Mr. Oliver said in the memorandum that a program developed on expert advice alone “would strongly indicate that the [local education agency] is not acting out of animus [motivated by discriminatory intent] toward national-origin minority children.”
Citing a 1981 appeals-court decision, Castaneda v. Pickard, which established a three-part test to evaluate the adequacy of special-instruction programs, Mr. Oliver said: “The court noted that a program of language assistance developed with the assistance of expert consultants, whatever its deficiencies, could not be found to be an expression of discriminatory intent against national-origin minority children.”
In Castaneda v.
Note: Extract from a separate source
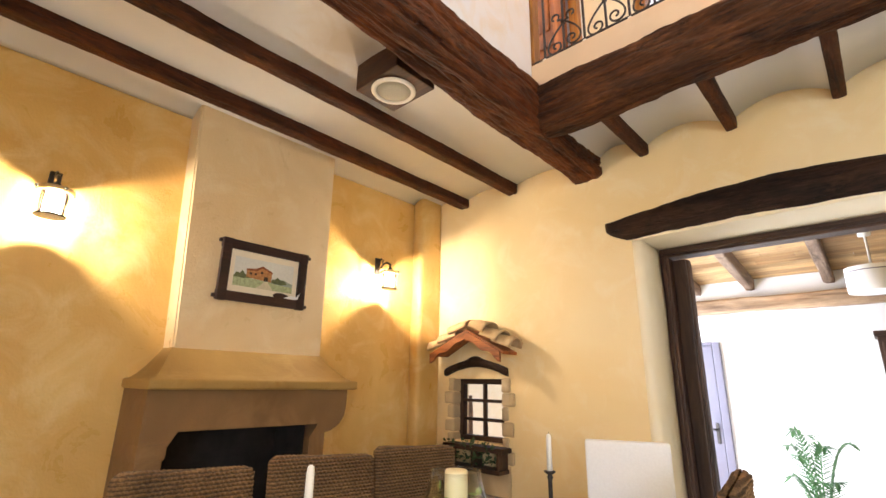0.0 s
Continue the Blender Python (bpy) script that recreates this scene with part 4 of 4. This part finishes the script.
# each sprig: root along the rim, tip, and how many leaves it carries
for y0, tip, leaves in ((1.30, (0.19, 1.375, 4.57), 1), (1.42, (0.19, 1.50, 4.46), 1), (1.47, (0.185, 1.545, 4.41), 2), (1.50, (0.175, 1.585, 4.30), 2), (1.50, (0.15, 1.61, 4.12), 0), (1.15, (0.17, 1.17, 4.50), 0), (1.20, (0.17, 1.23, 4.47), 0)):
    tip = Vector(tip)
    p0 = Vector((0.12, y0, SZ - 0.02))
    midp = (p0 + tip) / 2 + Vector((0.01, -0.01, 0.04))
    pts = [p0.lerp(midp, i / 4) for i in range(4)] + [midp.lerp(tip, i / 4) for i in range(5)]
    part("stem", tube(bmesh.new(), pts, 0.003, 5), LEAF, fl)
    for j in range(leaves):
        bm = bmesh.new()
        leaf_mesh(bm, tip + rand_dir(rl) * 0.03 * j, Vector((0.25, 0.7 - 1.1 * j, -0.05)) + rand_dir(rl) * 0.25, Vector((0.3, -0.2, 1.0)), rl.uniform(0.07, 0.085), rl.uniform(0.05, 0.06))
        part("leaf", bm, LEAF, fl)
    if leaves != 1:
        bm = bmesh.new()
        for j in range(9):
            leaf_mesh(bm, pts[6] + rand_dir(rl) * 0.026, rand_dir(rl), rand_dir(rl), 0.034, 0.026)
        part("flower", bm, LINEN, fl, "white blossom")

# ---- chandelier ----
ch = thing("chandelier", "six-armed black iron chandelier with a thin hoop", "chandelier", at=(CHX, CHY, CHZ))
part("canopy", lathe(bmesh.new(), [(0.02, 0.74), (0.055, 0.78), (0.075, 0.88), (0.078, 0.99)], 20), CANOPYGREY, ch, "grey ceiling canopy", True)
part("rod", tube(bmesh.new(), [(0, 0, 0.02), (0, 0, 0.76)], 0.007, 8), IRON, ch)
part("hub", lathe(bmesh.new(), [(0.004, -0.13), (0.022, -0.115), (0.026, -0.08), (0.02, 0.0), (0.010, 0.09)], 16), IRON, ch, smooth=True)
bm = bmesh.new()
tube(bm, [(0.262 * math.cos(2 * math.pi * k / 64), 0.262 * math.sin(2 * math.pi * k / 64), 0.10) for k in range(65)], 0.0045, 6)
for k in range(3):
    a = radians(53 + 120 * k)
    tube(bm, [(0.262 * math.cos(a), 0.262 * math.sin(a), 0.10), (0.01 * math.cos(a), 0.01 * math.sin(a), 0.30)], 0.002, 5)
part("hoop", bm, IRON, ch)
for k in range(6):
    a = radians(23 + 60 * k)
    c, s = math.cos(a), math.sin(a)
    arm = part("arm", tube(bmesh.new(), [(r * c, r * s, h) for r, h in ((0.02, -0.09), (0.08, -0.085), (0.16, -0.055), (0.24, -0.015), (0.30, 0.012), (0.35, 0.02), (0.375, 0.01), (0.38, -0.006))], 0.0115, 8), IRON, ch, smooth=True)
    part("curl", tube(bmesh.new(), [(r * c - q * s, r * s + q * c, h) for r, q, h in ((0.025, 0.0, -0.08), (0.055, 0.02, -0.06), (0.068, 0.042, -0.06), (0.05, 0.055, -0.07), (0.035, 0.04, -0.07))], 0.006, 6), IRON, ch, smooth=True)
    part("cup", lathe(bmesh.new(), [(0.008, 0.015), (0.046, 0.026), (0.053, 0.046), (0.020, 0.052), (0.015, 0.10)], 16, (0.315 * c, 0.315 * s, 0.0)), IRON, ch, smooth=True)
    bl = part("bulb", lathe(bmesh.new(), [(0.010, 0.10), (0.018, 0.125), (0.020, 0.15), (0.010, 0.185), (0.002, 0.20)], 14, (0.315 * c, 0.315 * s, 0.0)), BULB, ch, "lit bulb", True)
    bl.visible_shadow = False

gl = thing("globe_lamp", "small round white globe lamp under the plank ceiling", "ceiling lamp", at=(1.266, 3.45, 5.765))
bm = bmesh.new()
bmesh.ops.create_uvsphere(bm, u_segments=24, v_segments=14, radius=0.058)
part("globe", bm, GLOBE, gl, smooth=True)
part("mount", lathe(bmesh.new(), [(0.010, 0.05), (0.005, 0.06), (0.005, 0.14), (0.012, 0.15), (0.012, 0.175)], 14), OFFWHITE, gl)


# ---- dining table and chairs ----
tb = thing("dining_table", "dark wooden dining table", "table")
part("tabletop", boxed((-0.05, 0.87, 0.62, 2.16, 0.712, 0.75), bevel=0.01), DARKWOOD_X, tb)
part("apron", boxed((0.02, 0.80, 0.70, 2.10, 0.62, 0.711)), DARKWOOD_X, tb)
for x in (0.0, 0.75):
    for y in (0.68, 2.03):
        part("leg", boxed((x, x + 0.08, y, y + 0.08, 0.0, 0.711), bevel=0.008), DARKWOOD, tb)


def woven_panel(w, h, thick, arch):
    """A woven back: rope bumps in staggered rows on both faces, rounded at the top."""
    bm = bmesh.new()
    nu, nv = 150, 170
    for side in (1, -1):
        grid = []
        for j in range(nv + 1):
            row = []
            fz = j / nv
            for i in range(nu + 1):
                fu = i / nu
                y = (fu - 0.5) * w
                e = max(0.0, abs(fu - 0.5) * w - (w / 2 - 0.035))
                top = h - 0.035 + math.sqrt(max(0.0, 0.035 ** 2 - e * e)) - arch * (fu - 0.5)
                z = fz * top
                r = int(z / 0.0125)
                ph = (y / 0.016 + (0.5 if r % 2 else 0.0)) + 0.25 * (z / 0.0125 - r)
                bumpy = abs(math.sin(math.pi * ph)) ** 0.5 * abs(math.sin(math.pi * z / 0.0125)) ** 0.5
                edge = min(1.0, min(fu, 1 - fu) * w / 0.02, (1 - fz) * h / 0.02)
                d = thick / 2 * math.sqrt(max(0.0, 1 - (1 - edge) ** 2)) + 0.011 * bumpy * (0.4 + 0.6 * edge)
                d += 0.003 * noise.noise(Vector((y * 30, z * 30, side)))
                row.append(bm.verts.new((side * d, y + (0.004 * bumpy if edge < 0.6 else 0), z + (0.005 * bumpy if fz > 0.97 else 0))))
            grid.append(row)
        for j in range(nv):
            for i in range(nu):
                q = (grid[j][i], grid[j][i + 1], grid[j + 1][i + 1], grid[j + 1][i])
                bm.faces.new(q)
    bmesh.ops.remove_doubles(bm, verts=bm.verts, dist=0.0012)
    return bm


def seagrass_chair(label):
    """Faces +x; its back stands at local x = 0."""
    t = thing("dining_chair", label, "chair", "woven chairs round the table")
    bk = part("backrest", woven_panel(0.425, 0.50, 0.045, 0.02), SEAGRASS, t, smooth=True)
    bk.matrix_basis = Matrix.Translation((0.0, 0, 0.445)) @ Matrix.Rotation(radians(-5), 4, "Y")
    part("seat", boxed((0.02, 0.46, -0.22, 0.22, 0.38, 0.46), bevel=0.025), SEAGRASS, t)
    for x in (0.03, 0.41):
        for y in (-0.20, 0.165):
            part("leg", boxed((x, x + 0.035, y, y + 0.035, 0.0, 0.38), bevel=0.005), DARKWOOD, t)
    return t


c1 = seagrass_chair("brown woven seagrass dining chair at the table")
c1.matrix_world = Matrix.Translation((-0.245, 0.965, 0)) @ Matrix.Rotation(radians(-4), 4, "Z")
copy_thing(c1, Matrix.Translation((-0.225, 1.455, 0)) @ Matrix.Rotation(radians(-13), 4, "Z"))
copy_thing(c1, Matrix.Translation((-0.19, 1.925, 0)) @ Matrix.Rotation(radians(-11), 4, "Z"))
copy_thing(c1, Matrix.Translation((0.97, 2.13, 0)) @ Matrix.Rotation(radians(186), 4, "Z"))
wc = thing("white_chair", "white linen-covered chair at the table's end", "chair")
part("backrest", boxed((0.165, 0.575, 2.83, 2.895, 0.42, 0.952), bevel=0.012), LINEN, wc)
part("seat", boxed((0.165, 0.575, 2.42, 2.835, 0.40, 0.47), bevel=0.015), LINEN, wc)
for x in (0.175, 0.53):
    for y in (2.45, 2.84):
        part("leg", boxed((x, x + 0.035, y, y + 0.035, 0.0, 0.40)), DARKWOOD, wc)
wc.matrix_world = Matrix.Translation((0.37, 2.86, 0)) @ Matrix.Rotation(radians(24), 4, "Z") @ Matrix.Translation((-0.37, -2.86, 0))


def taper_candle(x, y, top, label):
    t = thing("candlestick", label, "candlestick", "candlesticks on the table", at=(x, y, 0.75))
    h = top - 0.75
    cup = h - 0.13
    part("stand", lathe(bmesh.new(), [(0.045, 0.0), (0.045, 0.006), (0.012, 0.016), (0.008, 0.03), (0.008, cup - 0.03), (0.012, cup - 0.022), (0.007, cup - 0.014), (0.022, cup - 0.004), (0.022, cup), (0.010, cup + 0.001)], 18), IRON, t, "black iron candlestick", True)
    part("candle", lathe(bmesh.new(), [(0.0105, cup), (0.010, h - 0.02), (0.008, h - 0.004), (0.003, h)], 16), WAX, t, "white taper candle", True)
    part("wick", tube(bmesh.new(), [(0, 0, h - 0.002), (0.001, 0, h + 0.006)], 0.001, 5), SOIL, t)


taper_candle(0.365, 1.0, 1.031, "black iron candlestick with a white taper candle")
taper_candle(0.425, 2.0, 1.044, "tall black iron candlestick with a white candle")
hu = thing("hurricane_lamp", "clear glass hurricane bowl with a cream pillar candle", "candle holder", at=(0.432, 1.455, 0.75))
part("glass", lathe(bmesh.new(), [(0.05, 0.0), (0.085, 0.03), (0.105, 0.08), (0.10, 0.13), (0.082, 0.19), (0.074, 0.228), (0.071, 0.228), (0.079, 0.19), (0.097, 0.13), (0.102, 0.08), (0.082, 0.034), (0.045, 0.006)], 36, caps=True), BOWLGLASS, hu, "clear glass bowl", True).visible_shadow = False
part("candle", lathe(bmesh.new(), [(0.034, 0.008), (0.034, 0.222), (0.031, 0.229), (0.012, 0.224)], 24), WAXCREAM, hu, "cream pillar candle", True)
bm = bmesh.new()
for k in range(50):
    a = rl.uniform(0, 6.28)
    c = Vector((0.062 * math.cos(a), 0.062 * math.sin(a), rl.uniform(0.03, 0.17)))
    leaf_mesh(bm, c, rand_dir(rl) * 0.5 + Vector((0, 0, 0.4)), rand_dir(rl), 0.03, 0.02)
part("moss", bm, MOSS, hu, "green moss inside the bowl")

# ---- garden room things ----
dr = thing("garden_room_door", "blue-grey painted door with a dark lever handle", "door")
part("door_panel", boxed((-0.73, -0.05, 6.555, 6.595, -0.35, 1.69), bevel=0.004), GREYPAINT, dr)
part("casing", boxed((-0.045, 0.035, 6.545, 6.60, -0.35, 1.735), bevel=0.01), GREYPAINT, dr)
part("casing", boxed((-0.81, -0.735, 6.545, 6.60, -0.35, 1.735), bevel=0.01), GREYPAINT, dr)
part("casing", boxed((-0.735, -0.045, 6.545, 6.60, 1.695, 1.735), bevel=0.008), GREYPAINT, dr)
hd = part("handle_plate", boxed((-0.115, -0.080, 6.543, 6.556, 0.62, 0.84), bevel=0.004), IRON, dr)
part("lever", tube(bmesh.new(), [(-0.098, 6.55, 0.77), (-0.098, 6.50, 0.77), (-0.13, 6.492, 0.772), (-0.22, 6.492, 0.768)], 0.010, 8), IRON, hd, smooth=True)

pd = thing("pendant_lamp", "white drum pendant lamp in the garden room", "pendant lamp", at=(1.475, 5.40, 0.0))
part("shade", lathe(bmesh.new(), [(0.178, 2.19), (0.180, 2.185), (0.180, 1.99), (0.176, 1.985), (0.172, 1.985), (0.174, 2.19)], 40, caps=False), DRUM, pd, "white fabric drum shade", True)
part("shade_band", lathe(bmesh.new(), [(0.1815, 2.155), (0.1815, 2.148), (0.1805, 2.148), (0.1805, 2.155)], 40, caps=False), GREYPAINT, pd)
part("diffuser", lathe(bmesh.new(), [(0.1715, 1.987), (0.1715, 1.995)], 32), DRUM, pd)
part("rod", tube(bmesh.new(), [(0, 0, 2.0), (0, 0, 2.52)], 0.008, 8), OFFWHITE, pd)
part("ceiling_rose", lathe(bmesh.new(), [(0.012, 2.45), (0.042, 2.458), (0.045, 2.52), (0.045, 2.60)], 20), OFFWHITE, pd, smooth=True)

pm = thing("palm", "green potted palm against the white wall", "palm", at=(0.84, 5.6, -0.36))
part("pot", lathe(bmesh.new(), [(0.12, 0.0), (0.16, 0.26), (0.175, 0.27), (0.175, 0.30), (0.15, 0.30), (0.145, 0.24), (0.01, 0.24)], 28), TERRACOTTA, pm, "terracotta pot", True)
rp = random.Random(5)
for k in range(10):
    a = 2 * math.pi * k / 10 + rp.uniform(-0.2, 0.2)
    reach, rise = rp.uniform(0.10, 0.34), rp.uniform(0.70, 1.25)
    pts = []
    for i in range(15):
        f = i / 14
        pts.append(Vector((math.cos(a) * reach * f ** 1.4, math.sin(a) * reach * f ** 1.4, 0.24 + rise * (f * 1.35 - 0.55 * f ** 3))))
    fr = part("frond", tube(bmesh.new(), pts, 0.006, 5, taper=lambda f: 1.1 - f), PALMLEAF, pm)
    bm = bmesh.new()
    for i in range(4, 15):
        d = (pts[i] - pts[i - 1]).normalized()
        side = d.cross(Vector((0, 0, 1))).normalized()
        for s in (-1, 1):
            for q in (0.0, 0.5):
                c = pts[i - 1].lerp(pts[i], q)
                leaf_mesh(bm, c, side * s + d * 0.9 - Vector((0, 0, 0.35)), Vector((0, 0, 1)), rp.uniform(0.12, 0.19) * (1.2 - 0.5 * i / 14), 0.022)
    part("leaf_spray", bm, PALMLEAF, fr)

cb = thing("wardrobe", "dark wooden wardrobe against the white wall", "wardrobe")
part("body", boxed((1.405, 2.3, 6.2, 6.59, -0.36, 1.70), bevel=0.006), DARKWOOD, cb)
part("cornice", boxed((1.385, 2.32, 6.17, 6.59, 1.70, 1.75), bevel=0.01), DARKWOOD_X, cb)
for a, b2 in ((1.43, 1.84), (1.86, 2.27)):
    part("door", boxed((a, b2, 6.175, 6.205, -0.28, 1.66), bevel=0.008), DARKWOOD, cb)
Pickard, the U.S. Court of Appeals for the Fifth Circuit ruled that the Raymondville, Tex., school district was in violation of Title II of the 1973 Equal Educational Opportunity Act, which requires that a school district take “appropriate action to overcome language barriers that impede equal participation by students in its instructional program.” The court ruled against the district because, although it had implemented a program based on “an educational theory recognized as sound by some experts in the field,” it did not, in the court’s view, meet all three of the tests (which included, in addition to expert advice, successful implementation and evidence of success of the program).
‘Discriminatory Intent’
The Court, however, upheld a lower court decision that the district’s bilingual program did not violate Title VI because of the absence of “discriminatory intent.”
Mr. Oliver, who is now serving as Secretary Bell’s deputy, replacing Mr. Clohan, also wrote that in view of more recent court decisions, ''Lau should not control Department policy” and urged that the department abandon its use of the 1975 “Lau remedies” and the 1970 compliance memorandum.
(The 1970 guidelines, currently being used as Title VI compliance guidelines, were upheld in the 1974 Lau decision.)
In his March 3 note to the general counsel, Mr. Clohan rejected Mr. Oliver’s suggestion that the department ignore the Supreme Court’s decision in the Lau case and rely on more recent court opinions in discrimination cases that have been decided since the Lau v. Nichols case. “I do not believe we should in effect overrule the Lau case prior to the Supreme Court overruling it,” Mr. Clohan said.
For bilingual-education proponents watching the Reagan Administration’s policies emerge, however, the key issue in bilingual education is enforcement of compliance. “The compliance guidelines [of the Administration] are weak and vague,” Arnold S. Torres, executive director of the League of United Latin American Citizens, charged last week.
“The whole issue of discriminatory intent is the crux of everything this Administration does.”